On pourrait multiplier les cas de cette tendance à la "Sousveillance", comme le remarque Eric Culnaërt sur l’excellent blog d’Aquitaine Europe Communication. Cyril Fiévet disait récemment, en évoquant l’avenir de la géolocalisation : "Il me semble de plus en plus certain que la crainte d’un Big Brother qui épierait les faits et gestes des citoyens n’émanera pas tant des gouvernements que d’initiatives privées et, surtout, des utilisateurs eux-mêmes."

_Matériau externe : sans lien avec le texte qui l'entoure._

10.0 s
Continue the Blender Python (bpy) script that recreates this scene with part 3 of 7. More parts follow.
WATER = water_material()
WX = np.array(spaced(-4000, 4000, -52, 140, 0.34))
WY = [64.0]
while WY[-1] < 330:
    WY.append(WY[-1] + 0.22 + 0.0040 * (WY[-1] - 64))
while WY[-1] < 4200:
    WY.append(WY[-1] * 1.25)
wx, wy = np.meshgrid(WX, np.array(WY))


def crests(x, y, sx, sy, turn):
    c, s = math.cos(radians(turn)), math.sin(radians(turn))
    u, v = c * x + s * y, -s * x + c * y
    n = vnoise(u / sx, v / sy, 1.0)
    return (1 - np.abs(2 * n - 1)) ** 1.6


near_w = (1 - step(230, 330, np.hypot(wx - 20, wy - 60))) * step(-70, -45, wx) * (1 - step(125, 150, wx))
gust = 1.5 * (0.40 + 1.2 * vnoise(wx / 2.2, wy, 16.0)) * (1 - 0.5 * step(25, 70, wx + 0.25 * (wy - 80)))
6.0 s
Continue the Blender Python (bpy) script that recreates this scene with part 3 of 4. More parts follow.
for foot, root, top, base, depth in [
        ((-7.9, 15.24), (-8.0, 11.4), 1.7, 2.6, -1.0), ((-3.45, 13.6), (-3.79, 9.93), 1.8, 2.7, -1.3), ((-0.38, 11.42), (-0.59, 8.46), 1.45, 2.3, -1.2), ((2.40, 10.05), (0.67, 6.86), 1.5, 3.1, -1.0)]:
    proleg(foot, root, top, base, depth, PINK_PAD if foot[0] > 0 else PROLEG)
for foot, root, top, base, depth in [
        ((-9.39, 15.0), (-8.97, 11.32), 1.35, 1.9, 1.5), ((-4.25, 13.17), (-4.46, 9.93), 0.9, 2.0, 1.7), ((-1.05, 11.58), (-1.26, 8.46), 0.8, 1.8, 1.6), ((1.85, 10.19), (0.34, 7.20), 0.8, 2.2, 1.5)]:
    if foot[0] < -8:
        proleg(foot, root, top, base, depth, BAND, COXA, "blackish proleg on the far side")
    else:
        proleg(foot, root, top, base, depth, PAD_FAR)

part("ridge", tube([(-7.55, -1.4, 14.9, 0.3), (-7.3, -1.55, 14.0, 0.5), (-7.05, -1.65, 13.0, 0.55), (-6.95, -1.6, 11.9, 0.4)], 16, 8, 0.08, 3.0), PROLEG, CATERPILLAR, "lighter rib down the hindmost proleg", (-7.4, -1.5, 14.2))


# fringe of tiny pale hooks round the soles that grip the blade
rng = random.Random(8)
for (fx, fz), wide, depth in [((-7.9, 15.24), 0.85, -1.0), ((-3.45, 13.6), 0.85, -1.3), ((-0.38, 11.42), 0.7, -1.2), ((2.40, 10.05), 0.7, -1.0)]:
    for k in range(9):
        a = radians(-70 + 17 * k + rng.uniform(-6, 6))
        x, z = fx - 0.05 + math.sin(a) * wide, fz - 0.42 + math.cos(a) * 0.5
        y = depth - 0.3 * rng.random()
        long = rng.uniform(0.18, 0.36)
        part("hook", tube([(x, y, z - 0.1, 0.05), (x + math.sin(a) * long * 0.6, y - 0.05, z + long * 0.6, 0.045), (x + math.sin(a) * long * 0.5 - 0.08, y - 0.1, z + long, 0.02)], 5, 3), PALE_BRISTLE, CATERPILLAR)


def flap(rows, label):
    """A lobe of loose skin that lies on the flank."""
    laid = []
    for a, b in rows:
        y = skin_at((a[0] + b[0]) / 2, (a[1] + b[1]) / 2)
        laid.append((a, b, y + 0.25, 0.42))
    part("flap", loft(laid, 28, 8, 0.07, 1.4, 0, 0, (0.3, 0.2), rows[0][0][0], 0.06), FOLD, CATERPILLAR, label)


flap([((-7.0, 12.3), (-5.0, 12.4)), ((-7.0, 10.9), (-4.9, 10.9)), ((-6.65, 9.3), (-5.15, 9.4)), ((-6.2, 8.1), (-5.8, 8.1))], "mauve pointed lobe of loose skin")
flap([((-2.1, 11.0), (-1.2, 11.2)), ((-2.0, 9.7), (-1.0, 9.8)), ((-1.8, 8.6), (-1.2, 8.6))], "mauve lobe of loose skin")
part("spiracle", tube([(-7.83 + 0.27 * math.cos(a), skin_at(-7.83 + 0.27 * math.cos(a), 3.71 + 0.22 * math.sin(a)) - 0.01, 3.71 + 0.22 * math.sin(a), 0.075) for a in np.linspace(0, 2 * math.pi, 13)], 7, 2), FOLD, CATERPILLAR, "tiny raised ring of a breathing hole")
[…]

N’en doutons pas, ces exemples vont se multiplier. Préparez vos pistolets, nous entrons dans le Far West de la justice électronique citoyenne. Nous allons tous devenir des justiciers du net - Robin des bois ou Charles Bronson, c’est selon. Réglant nos problèmes de citoyens, d’administrés, de consommateurs, de voisinage, de couple, à coup de photos et de billets rageurs ! Donnant à des accidents anodins, des erreurs, des problèmes personnels, des petits délits, des incivilités, une audience illimitée. Donnant à notre représentation individuelle du monde une audience globale. Sous une tournure apocalyptique ou angélique, c’est selon (via Affordance). Notre colère comme notre calme, notre sincérité comme notre mauvaise foi, vont se répercuter de sites en sites, sans fin... La rumeur électronique va être tout entière libérée.
C’est pourtant la même rumeur que celle que nous partageons entre deux bavardages, à une table de bistrot avec quelques connaissances. Mais ici, ses traces sont lisibles, son flux est pistable, son contenu est rémanent. Et ça change tout.

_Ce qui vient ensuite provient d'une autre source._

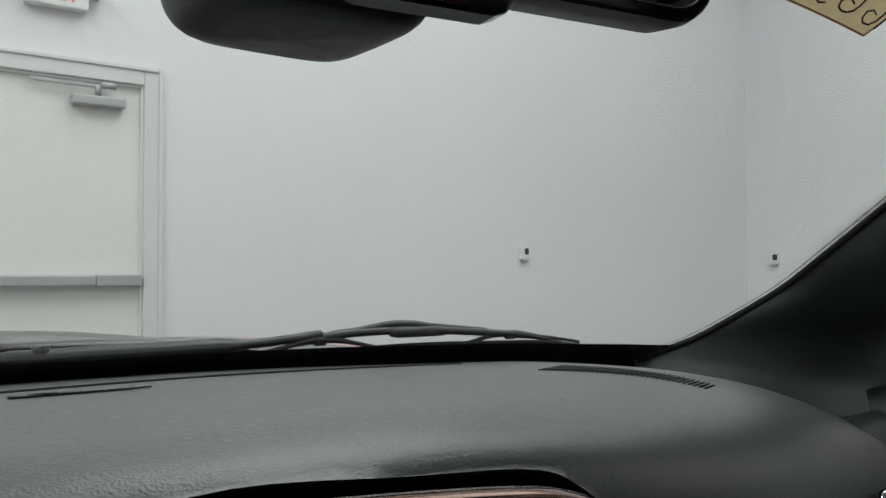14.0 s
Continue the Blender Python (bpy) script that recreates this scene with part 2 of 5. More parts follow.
def thick(bm, d, away=None):
    """Give an open sheet the thickness d: towards the direction away, or else behind its faces."""
    d = abs(d)
    bmesh.ops.recalc_face_normals(bm, faces=bm.faces)
    bm.normal_update()
    total = Vector((0, 0, 0))
    for f in bm.faces:
        total += f.normal * f.calc_area()
    s = 1.0 if away and total.dot(Vector(away)) > 0 else -1.0
    front, rim = bm.faces[:], [e for e in bm.edges if len(e.link_faces) == 1]
    twin = {v: bm.verts.new(v.co + v.normal * d * s) for v in bm.verts[:]}
    for f in front:
        nf = bm.faces.new([twin[v] for v in reversed(f.verts)])
        nf.smooth = f.smooth
    for e in rim:
        a, b = e.verts
        bm.faces.new((a, b, twin[b], twin[a]))
    bmesh.ops.recalc_face_normals(bm, faces=bm.faces)
    return bm


def smooth(bm, on=True):
    for f in bm.faces:
        f.smooth = on
    return bm


def block(lo, hi, bevel=0.0, seg=2):
    bm = bmesh.new()
    bmesh.ops.create_cube(bm, size=1)
    lo, hi = Vector(lo), Vector(hi)
    for v in bm.verts:
        v.co = Vector([(lo[k] + hi[k]) / 2 + v.co[k] * (hi[k] - lo[k]) for k in range(3)])
    if bevel:
        bmesh.ops.bevel(bm, geom=bm.edges[:], offset=bevel, segments=seg, profile=0.5, affect="EDGES")
    return bm


def plate(outline, at, u, v, depth, bevel=0.0, seg=2):
    """A plate: a flat outline of (a, b) pairs on the axes u and v at a place, depth thick along u x v (away from the front)."""
    at, u, v = Vector(at), Vector(u).normalized(), Vector(v).normalized()
    n = u.cross(v).normalized()
    bm = bmesh.new()
    top = [bm.verts.new(at + u * a + v * b) for a, b in outline]
    f = bm.faces.new(top)
    r = bmesh.ops.extrude_face_region(bm, geom=[f])
    for e in r["geom"]:
        if isinstance(e, bmesh.types.BMVert):
            e.co += n * depth
    bmesh.ops.recalc_face_normals(bm, faces=bm.faces)
    if bevel:
        rim = [e for e in bm.edges if abs((e.verts[0].co - e.verts[1].co).normalized().dot(n)) < 0.5]
        bmesh.ops.bevel(bm, geom=rim, offset=bevel, segments=seg, profile=0.5, affect="EDGES")
    return bm


def round_rect(w, h, r, n=5, cx=0.0, cy=0.0):
    out = []
    for sx, sy, a0 in ((1, 1, 0), (-1, 1, 90), (-1, -1, 180), (1, -1, 270)):
        for k in range(n + 1):
            a = radians(a0 + 90 * k / n)
            out.append((cx + sx * (w / 2 - r) + r * math.cos(a), cy + sy * (h / 2 - r) + r * math.sin(a)))
    return out


def tube(pts, r, n=8, closed=False, flat=1.0, cap=True):
    """A round bar along pts; r may be a list. flat: its height by its width."""
    pts = [Vector(p) for p in pts]
    rs = r if isinstance(r, (list, tuple)) else [r] * len(pts)
    rows, up = [], Vector((0, 0, 1))
    for i, p in enumerate(pts):
        a = pts[i - 1] if (i or closed) else p
        b = pts[(i + 1) % len(pts)] if (i + 1 < len(pts) or closed) else p
        t = (b - a).normalized()
        s = t.cross(up)
        s = s.normalized() if s.length > 1e-4 else Vector((1, 0, 0))
        w = s.cross(t)
        rows.append([p + s * rs[i] * math.cos(2 * math.pi * k / n) + w * rs[i] * flat * math.sin(2 * math.pi * k / n) for k in range(n)])
    bm = grid(rows, close_u=True, close_v=closed)
    if not closed and cap:
        bm.verts.ensure_lookup_table()
        bm.faces.new(bm.verts[:n])
        bm.faces.new(bm.verts[-n:])
        bmesh.ops.recalc_face_normals(bm, faces=bm.faces)
    return bm


def merge(*bms):
    """Several bmeshes as one."""
    out = bms[0]
    for b in bms[1:]:
        me = bpy.data.meshes.new("tmp")
        b.to_mesh(me)
        b.free()
        out.from_mesh(me)
        bpy.data.meshes.remove(me)
    return out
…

Comme le souligne Tama Leaver de Ponderance, si ces pratiques deviennent une tendance et que tous ceux qui font leur justice via FlickR gagnent en crédibilité, le potentiel d’abus de tels système est virtuellement sans limite. Bien sûr, la cause peut sembler juste : personne n’approuve l’exhibitionnisme, ni les crottes de chien. Mais le pilori sur la place du village mondial est-il la sanction adéquate ? Et puis, sommes-nous sûr de ce que nous voyons/lisons/entendons ? Avons-nous toutes les pièces pour juger ?

Qui croire ? Que croire sur l’internet ? Les mots, les images - dont la puissance est encore plus forte - dont nous nous abreuvons sont appelés à devenir toujours plus suspects. Car même si la cause est juste, et même si c’est vrai, il y a sur le web une proportionnalité, un effet de concentration, d’écho ou de boule de neige qui est radicalement différent de celui du monde physique. La blogeoisie commence à en comprendre les règles... Mais les autres ?

Plus que jamais, il va falloir être attentif à nos sources, au contexte, à la façon dont on redistribue l’information. Plus que jamais il va nous falloire apprendre à prendre du recul avec les milliards d’individualités que nous voyons apparaître sur nos écrans. Ce qui est certain, c’est que l’intelligence et le discernement deviennent encore plus nécessaire pour ne pas nous laisser étouffer par l’émotion qui nous prend parfois à la gorge ou la colère salvatrice qui nous monte souvent au nez.